All over the Andaman islands, people ran from their homes
and gathered in open places. Police were put on high alert, but
three hours after the earthquake said they had still not
received any reports of casualties or damage.

"We could not understand what was happening," said Deepika
Mazumbder on Rangat island in the Andaman chain. "But as soon
as we realized that was a quake we ran for safer places."


Thailand issued a tsunami alert for six southern provinces
hit by last year's tsunami and ordered thousands of people
living along the Andaman Sea coastline to evacuate, but
canceled it soon after.

"We've found no tsunami that could endanger people's lives
or damage property therefore we now call off the alert,"
Plodprasob Surasawadee, head of the National Disaster Warning
Center, said in a message broadcast on all television networks.

The quake hit about 1,110 km (690 miles) southwest of
Bangkok. Last year's tsunami killed 5,395 people in Thailand.

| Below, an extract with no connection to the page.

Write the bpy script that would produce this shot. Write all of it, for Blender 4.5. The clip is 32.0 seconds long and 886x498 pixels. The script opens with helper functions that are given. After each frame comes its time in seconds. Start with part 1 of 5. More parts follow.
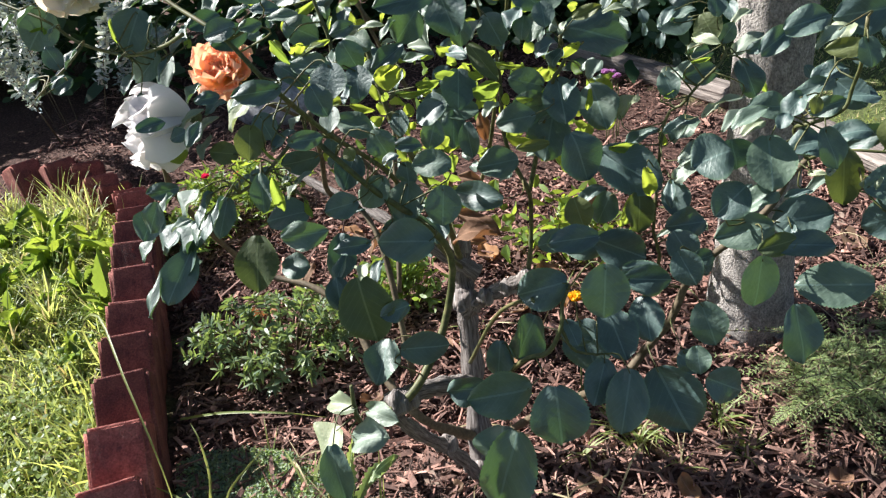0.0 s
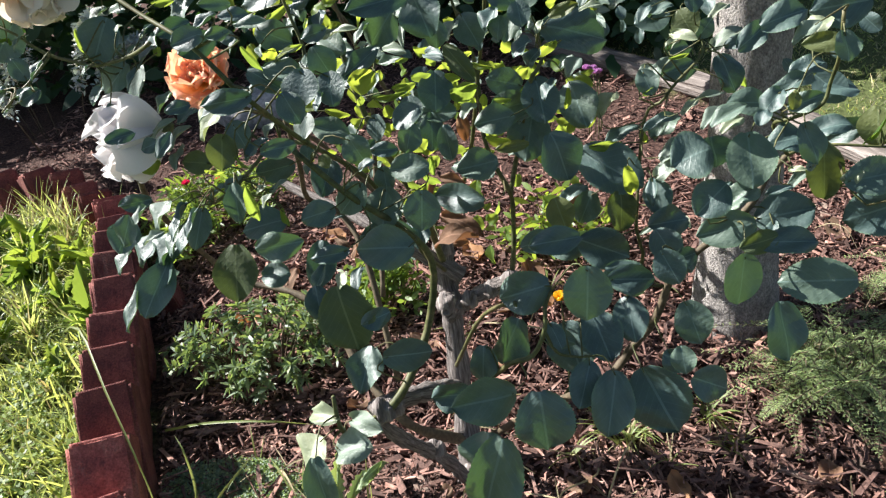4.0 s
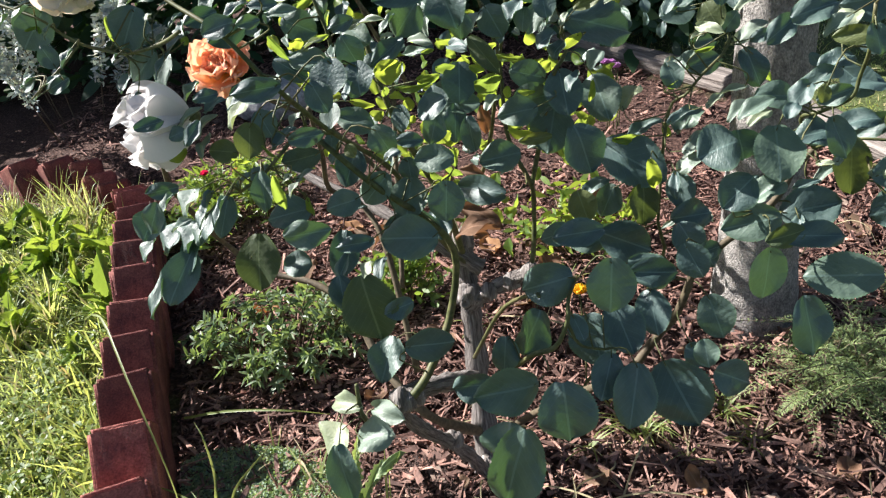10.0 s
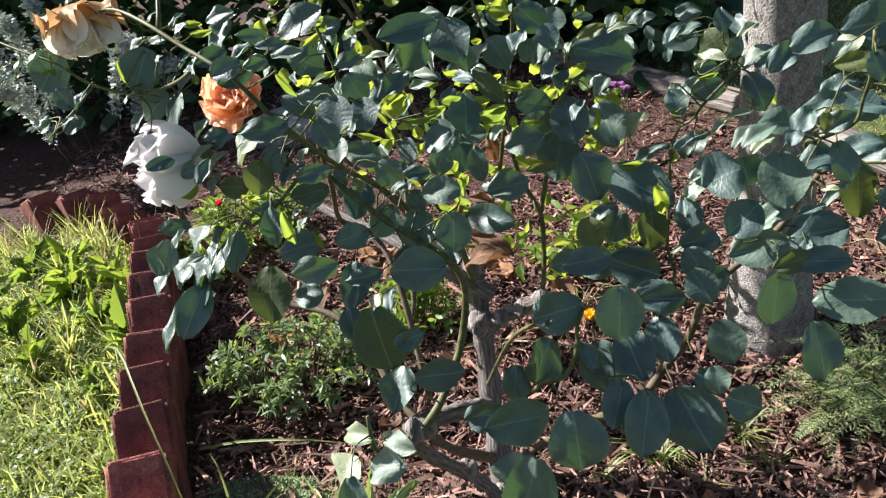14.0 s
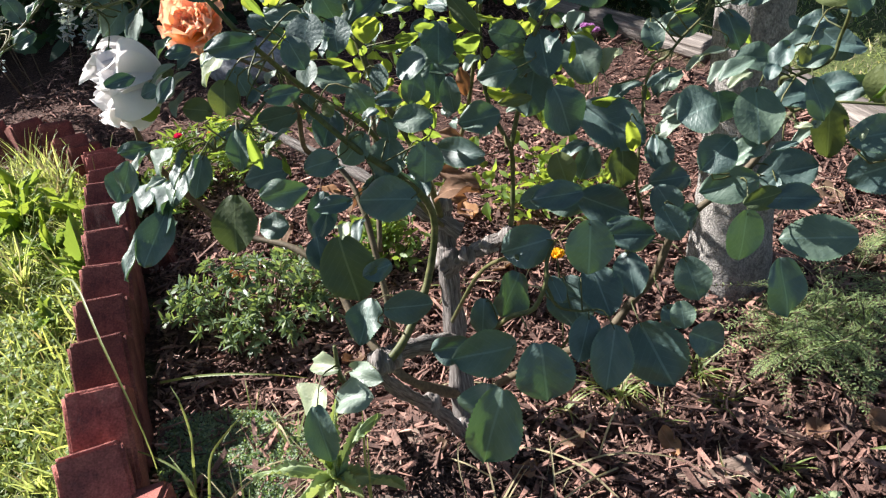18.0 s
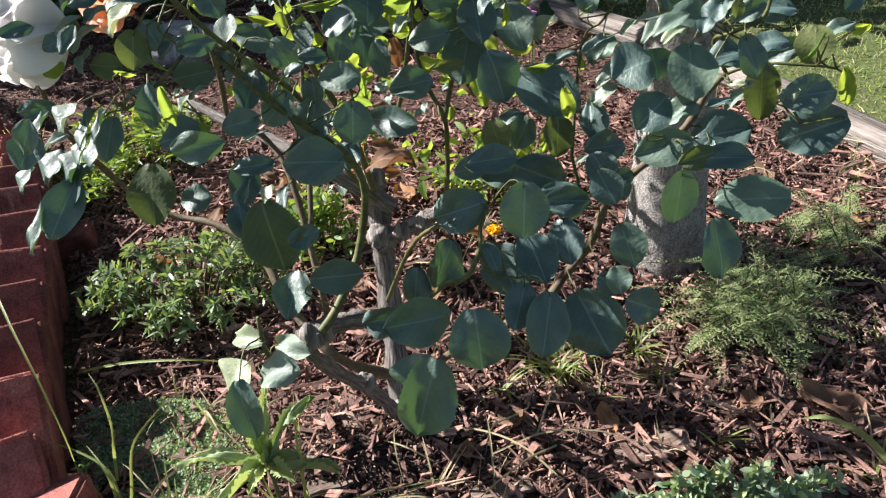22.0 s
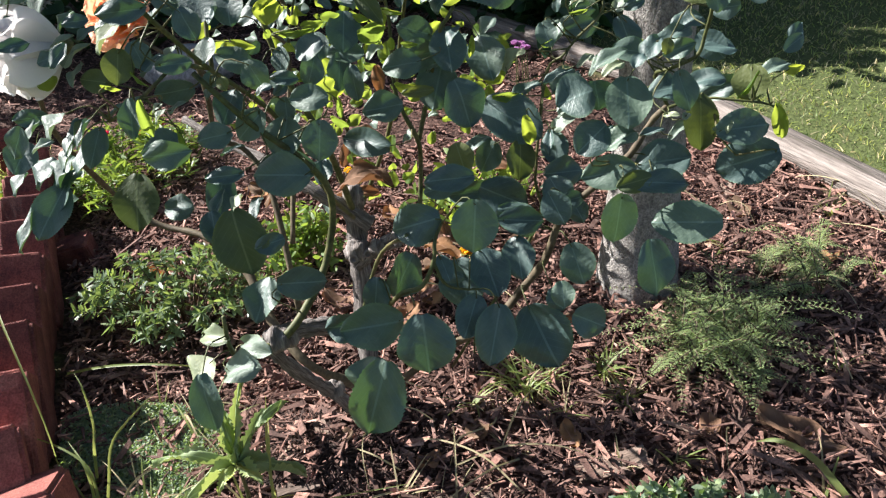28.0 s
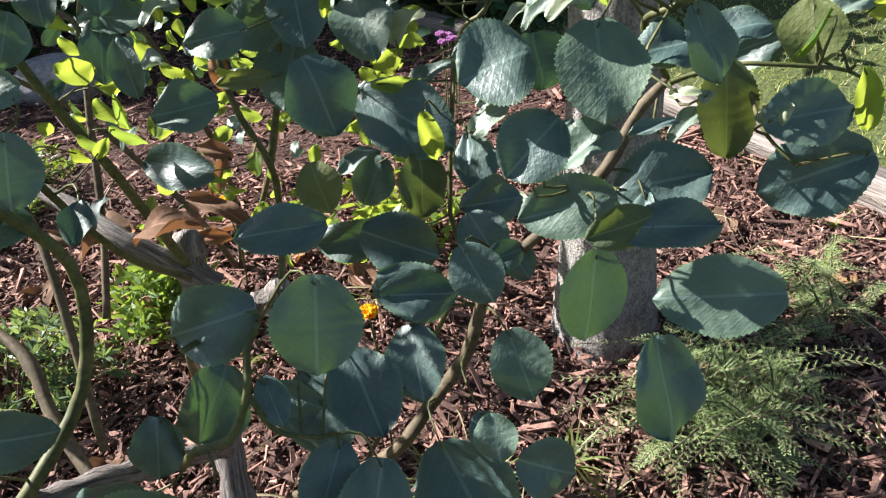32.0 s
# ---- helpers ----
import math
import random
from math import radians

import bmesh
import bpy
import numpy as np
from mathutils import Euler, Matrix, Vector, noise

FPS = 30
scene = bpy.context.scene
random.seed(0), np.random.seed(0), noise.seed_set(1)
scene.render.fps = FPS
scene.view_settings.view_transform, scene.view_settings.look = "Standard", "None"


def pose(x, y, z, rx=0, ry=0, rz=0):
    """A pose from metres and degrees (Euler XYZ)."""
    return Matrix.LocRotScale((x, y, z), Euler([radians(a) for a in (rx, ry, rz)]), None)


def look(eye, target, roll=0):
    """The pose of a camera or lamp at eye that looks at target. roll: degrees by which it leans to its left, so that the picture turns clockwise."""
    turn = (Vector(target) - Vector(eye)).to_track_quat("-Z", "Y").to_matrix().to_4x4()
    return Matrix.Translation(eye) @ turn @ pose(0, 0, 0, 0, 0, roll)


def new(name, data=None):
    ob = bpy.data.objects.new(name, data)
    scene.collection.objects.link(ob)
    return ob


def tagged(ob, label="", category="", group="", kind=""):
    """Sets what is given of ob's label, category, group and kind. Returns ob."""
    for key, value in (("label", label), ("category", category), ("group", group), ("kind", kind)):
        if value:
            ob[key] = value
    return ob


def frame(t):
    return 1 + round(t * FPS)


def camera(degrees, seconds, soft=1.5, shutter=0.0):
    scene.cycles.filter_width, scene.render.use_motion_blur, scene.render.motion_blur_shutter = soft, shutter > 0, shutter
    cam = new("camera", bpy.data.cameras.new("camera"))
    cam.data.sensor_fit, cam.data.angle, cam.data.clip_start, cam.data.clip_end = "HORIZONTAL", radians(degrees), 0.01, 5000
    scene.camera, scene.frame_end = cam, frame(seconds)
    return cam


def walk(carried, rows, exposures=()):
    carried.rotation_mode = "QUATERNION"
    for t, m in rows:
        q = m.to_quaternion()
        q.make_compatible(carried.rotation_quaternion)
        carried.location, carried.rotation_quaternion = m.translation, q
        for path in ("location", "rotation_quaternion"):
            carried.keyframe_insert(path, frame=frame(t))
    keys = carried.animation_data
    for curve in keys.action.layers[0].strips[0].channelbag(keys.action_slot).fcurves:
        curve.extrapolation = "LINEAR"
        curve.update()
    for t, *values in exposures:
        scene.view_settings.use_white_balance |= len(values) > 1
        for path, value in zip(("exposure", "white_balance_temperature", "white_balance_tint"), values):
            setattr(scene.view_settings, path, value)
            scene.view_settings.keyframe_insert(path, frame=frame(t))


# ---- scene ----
import itertools

cam = camera(60.49, 32.0, soft=1.25)
PATH = [
    (0, (0.2403, -1.2366, 0.9199), (0.0984, 0.0323, 0.1326), -9.07),
    (0.5, (0.2406, -1.2433, 0.9226), (0.0978, 0.0273, 0.1383), -9.34),
    (1, (0.2416, -1.2401, 0.9231), (0.1016, 0.0318, 0.1402), -9.48),
    (1.5, (0.2439, -1.2358, 0.9207), (0.1108, 0.0373, 0.1387), -9.62),
    (2, (0.2424, -1.2249, 0.9189), (0.1147, 0.0503, 0.1392), -9.78),
    (2.5, (0.2490, -1.2268, 0.9213), (0.1289, 0.0503, 0.1435), -9.88),
    (3, (0.2547, -1.2240, 0.9219), (0.1384, 0.0532, 0.1440), -9.94),
    (3.5, (0.2476, -1.2185, 0.9147), (0.1296, 0.0519, 0.1260), -10.16),
    (4, (0.2481, -1.2237, 0.9195), (0.1284, 0.0429, 0.1248), -10.06),
    (4.5, (0.2421, -1.2263, 0.9201), (0.1205, 0.0366, 0.1200), -9.94),
    (6.5, (0.2404, -1.2270, 0.9126), (0.1225, 0.0435, 0.1242), -9.34),
    (7, (0.2378, -1.2264, 0.9117), (0.1183, 0.0486, 0.1306), -9.50),
    (7.5, (0.2415, -1.2271, 0.9150), (0.1215, 0.0512, 0.1395), -9.45),
    (8, (0.2378, -1.2273, 0.9163), (0.1147, 0.0513, 0.1417), -9.44),
    (8.5, (0.2376, -1.2277, 0.9141), (0.1137, 0.0496, 0.1377), -9.37),
    (9, (0.2376, -1.2253, 0.9132), (0.1071, 0.0444, 0.1254), -9.61),
    (9.5, (0.2403, -1.2279, 0.9166), (0.1070, 0.0401, 0.1263), -9.57),
    (10, (0.2364, -1.2279, 0.9194), (0.0928, 0.0326, 0.1190), -10.01),
    (10.5, (0.2331, -1.2306, 0.9196), (0.0831, 0.0288, 0.1185), -10.34),
    (11, (0.2386, -1.2258, 0.9205), (0.0840, 0.0355, 0.1236), -10.64),
    (11.5, (0.2415, -1.2277, 0.9180), (0.0863, 0.0408, 0.1327), -10.87),
    (12, (0.2433, -1.2261, 0.9263), (0.0849, 0.0461, 0.1476), -11.16),
    (12.5, (0.2445, -1.2228, 0.9297), (0.0798, 0.0493, 0.1521), -11.53),
    (13, (0.2469, -1.2305, 0.9261), (0.0769, 0.0490, 0.1620), -11.60),
    (13.5, (0.2461, -1.2294, 0.9281), (0.0761, 0.0510, 0.1654), -11.61),
    (15.5, (0.2450, -1.2249, 0.9299), (0.0840, 0.0645, 0.1806), -10.95),
    (16, (0.2384, -1.2232, 0.9218), (0.0864, 0.0648, 0.1683), -10.31),
    (16.5, (0.2369, -1.2231, 0.9180), (0.0957, 0.0592, 0.1525), -9.72),
    (17, (0.2273, -1.2237, 0.9135), (0.0987, 0.0474, 0.1274), -9.24),
    (17.5, (0.2253, -1.2281, 0.9124), (0.1056, 0.0229, 0.0935), -9.22),
    (18, (0.2339, -1.2275, 0.9128), (0.1281, -0.0025, 0.0534), -8.97),
    (18.5, (0.2340, -1.2263, 0.9004), (0.1413, -0.0229, 0.0096), -8.51),
    (19, (0.2223, -1.2195, 0.8765), (0.1440, -0.0286, -0.0324), -7.84),
    (19.5, (0.2151, -1.2298, 0.8790), (0.1470, -0.0392, -0.0307), -7.35),
    (20, (0.2125, -1.2333, 0.8856), (0.1476, -0.0354, -0.0149), -7.21),
    (20.5, (0.2188, -1.2340, 0.8861), (0.1569, -0.0246, 0.0010), -7.34),
    (21, (0.2172, -1.2344, 0.8910), (0.1671, -0.0144, 0.0198), -7.28),
    (21.5, (0.2303, -1.2249, 0.8940), (0.2033, -0.0057, 0.0207), -6.99),
    (22, (0.2391, -1.2207, 0.8716), (0.2472, -0.0037, -0.0053), -6.42),
    (22.5, (0.2378, -1.2207, 0.8662), (0.2707, -0.0138, -0.0239), -6.09),
    (23, (0.2625, -1.2260, 0.8593), (0.3059, -0.0276, -0.0418), -6.18),
    (23.5, (0.2460, -1.2249, 0.8274), (0.2861, -0.0235, -0.0699), -6.65),
    (24, (0.2556, -1.2190, 0.8359), (0.2722, -0.0171, -0.0614), -7.57),
    (24.5, (0.2704, -1.2249, 0.8462), (0.2577, -0.0141, -0.0392), -8.38),
    (25, (0.2781, -1.2324, 0.8465), (0.2295, -0.0087, -0.0195), -9.06),
    (25.5, (0.2931, -1.2556, 0.8652), (0.2140, -0.0197, 0.0188), -9.39),
    (26, (0.2919, -1.2708, 0.8896), (0.1989, -0.0248, 0.0597), -9.05),
    (26.5, (0.3019, -1.2788, 0.8823), (0.2173, -0.0250, 0.0630), -8.03),
    (28.5, (0.2853, -1.2699, 0.8833), (0.2976, -0.0235, 0.0488), -4.70),
    (29, (0.3002, -1.2594, 0.8776), (0.3162, -0.0246, 0.0263), -5.56),
    (29.5, (0.3145, -1.2389, 0.8583), (0.3282, -0.0130, -0.0062), -6.59),
    (30, (0.3307, -1.1979, 0.8385), (0.3384, 0.0309, -0.0216), -7.24),
    (30.5, (0.3610, -1.1304, 0.8278), (0.3642, 0.1018, -0.0273), -7.46),
    (31, (0.3745, -1.0773, 0.7724), (0.3785, 0.1701, -0.0607), -6.98),
    (31.6, (0.3750, -1.0203, 0.7522), (0.4174, 0.2374, -0.0639), -6.50),
    (32, (0.3621, -0.9592, 0.7286), (0.4520, 0.2952, -0.0890), -5.41),
]
walk(cam, [(t, look(eye, target, roll)) for t, eye, target, roll in PATH], ((0, 1.55), (29, 1.55), (30.5, 1.6), (32, 1.7)))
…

In Indonesia's Aceh, further to the south of the region
where the quake struck and the area worst hit by massive waves
on Dec. 26, an official also initially spoke of the possibility
of a tsunami reaching the province.

Residents in Aceh on the northern tip of Sumatra island
said they felt the quake, but there appeared to be little
panic. Since Dec. 26, countless aftershocks have struck Aceh.

About 3,500 people died and 2,000 were missing and feared
dead from last year's tsunami on the Andaman and Nicobar
islands, which are situated on an undersea faultline that
continues to Indonesia to the south.

The more than 550 islands in the Indian Ocean archipelago
have experienced hundreds of aftershocks since December.